### Provided data
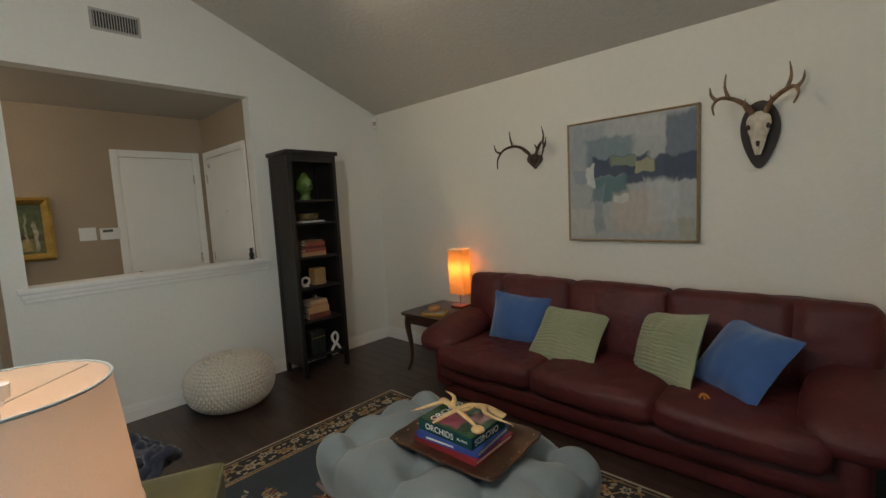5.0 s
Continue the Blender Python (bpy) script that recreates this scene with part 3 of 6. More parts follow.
def ceramic_lamp():
    l = thing("table_lamp", pose(3.10, 1.06, 0.5155), "lit white ceramic bottle lamp with linen drum shade", "lamp")
    part("base", Lathe([(0.066, 0.0), (0.073, 0.006), (0.074, 0.03), (0.072, 0.24), (0.068, 0.30), (0.058, 0.328), (0.034, 0.345), (0.034, 0.366), (0.040, 0.373), (0.036, 0.380), (0.015, 0.382)], 32), CERAMIC, l, "ribbed white glazed bottle base")
    bm = bmesh.new()
    for r0, r1 in ((0.182, 0.157), (0.179, 0.154)):
        lathe(bm, [(r0, 0.386), (r1, 0.658)], 48, caps=False)
    part("shade", bm, SHADE, l, "glowing cream linen shade")
    part("shade_rim", join(Tube([(0.182 * math.cos(a), 0.182 * math.sin(a), 0.386) for a in np.linspace(0, 2 * math.pi, 49)], 0.003, 6)), SHADE, l)
    part("shade_rim", join(Tube([(0.157 * math.cos(a), 0.157 * math.sin(a), 0.658) for a in np.linspace(0, 2 * math.pi, 49)], 0.003, 6)), PALE, l)
    part("seam_strip", Prism([(-0.008, 0.0), (0.008, 0.0), (0.008, 0.0015), (-0.008, 0.0015)], "z", 0.0, 0.273), PALE, l, "sewn seam down the shade").matrix_basis = pose(0, 0, 0, 0, 0, -32) @ pose(0, -0.1835, 0.3855, -5.1, 0, 0)
    for k in range(3):
        a = 2.1 + k * 2 * math.pi / 3
        part("spider_arm", Tube([(0, 0, 0.636), (0.156 * math.cos(a), 0.156 * math.sin(a), 0.652)], 0.0015, 6), CHROME, l)
    part("finial", Lathe([(0.008, 0.636), (0.009, 0.645), (0.017, 0.649), (0.019, 0.673), (0.012, 0.675)], 16), CERAMIC, l)
    part("harp", Tube(smooth_path([(0.02, 0, 0.38), (0.045, 0, 0.46), (0.03, 0, 0.56), (0, 0, 0.636), (-0.03, 0, 0.56), (-0.045, 0, 0.46), (-0.02, 0, 0.38)]), 0.0018, 6), CHROME, l)
    part("bulb", ball(bmesh.new(), (0, 0, 0.44), 0.028, 16, 10, (1, 1, 1.3)), WARMLIT, l)
    part("cord", Tube(smooth_path([(0.02, -0.075, 0.004), (0.05, -0.14, 0.003), (0.07, -0.196, 0.0), (0.075, -0.215, -0.05), (0.08, -0.212, -0.30), (0.12, -0.23, -0.525)]), 0.003, 6), PALE, l, "clear lamp cord")
    return l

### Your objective
Pictures are excluded; copy all other data exactly as shown.

### Task solution
5.0 s
Continue the Blender Python (bpy) script that recreates this scene with part 3 of 6. More parts follow.
def ceramic_lamp():
    l = thing("table_lamp", pose(3.10, 1.06, 0.5155), "lit white ceramic bottle lamp with linen drum shade", "lamp")
    part("base", Lathe([(0.066, 0.0), (0.073, 0.006), (0.074, 0.03), (0.072, 0.24), (0.068, 0.30), (0.058, 0.328), (0.034, 0.345), (0.034, 0.366), (0.040, 0.373), (0.036, 0.380), (0.015, 0.382)], 32), CERAMIC, l, "ribbed white glazed bottle base")
    bm = bmesh.new()
    for r0, r1 in ((0.182, 0.157), (0.179, 0.154)):
        lathe(bm, [(r0, 0.386), (r1, 0.658)], 48, caps=False)
    part("shade", bm, SHADE, l, "glowing cream linen shade")
    part("shade_rim", join(Tube([(0.182 * math.cos(a), 0.182 * math.sin(a), 0.386) for a in np.linspace(0, 2 * math.pi, 49)], 0.003, 6)), SHADE, l)
    part("shade_rim", join(Tube([(0.157 * math.cos(a), 0.157 * math.sin(a), 0.658) for a in np.linspace(0, 2 * math.pi, 49)], 0.003, 6)), PALE, l)
    part("seam_strip", Prism([(-0.008, 0.0), (0.008, 0.0), (0.008, 0.0015), (-0.008, 0.0015)], "z", 0.0, 0.273), PALE, l, "sewn seam down the shade").matrix_basis = pose(0, 0, 0, 0, 0, -32) @ pose(0, -0.1835, 0.3855, -5.1, 0, 0)
    for k in range(3):
        a = 2.1 + k * 2 * math.pi / 3
        part("spider_arm", Tube([(0, 0, 0.636), (0.156 * math.cos(a), 0.156 * math.sin(a), 0.652)], 0.0015, 6), CHROME, l)
    part("finial", Lathe([(0.008, 0.636), (0.009, 0.645), (0.017, 0.649), (0.019, 0.673), (0.012, 0.675)], 16), CERAMIC, l)
    part("harp", Tube(smooth_path([(0.02, 0, 0.38), (0.045, 0, 0.46), (0.03, 0, 0.56), (0, 0, 0.636), (-0.03, 0, 0.56), (-0.045, 0, 0.46), (-0.02, 0, 0.38)]), 0.0018, 6), CHROME, l)
    part("bulb", ball(bmesh.new(), (0, 0, 0.44), 0.028, 16, 10, (1, 1, 1.3)), WARMLIT, l)
    part("cord", Tube(smooth_path([(0.02, -0.075, 0.004), (0.05, -0.14, 0.003), (0.07, -0.196, 0.0), (0.075, -0.215, -0.05), (0.08, -0.212, -0.30), (0.12, -0.23, -0.525)]), 0.003, 6), PALE, l, "clear lamp cord")
    return l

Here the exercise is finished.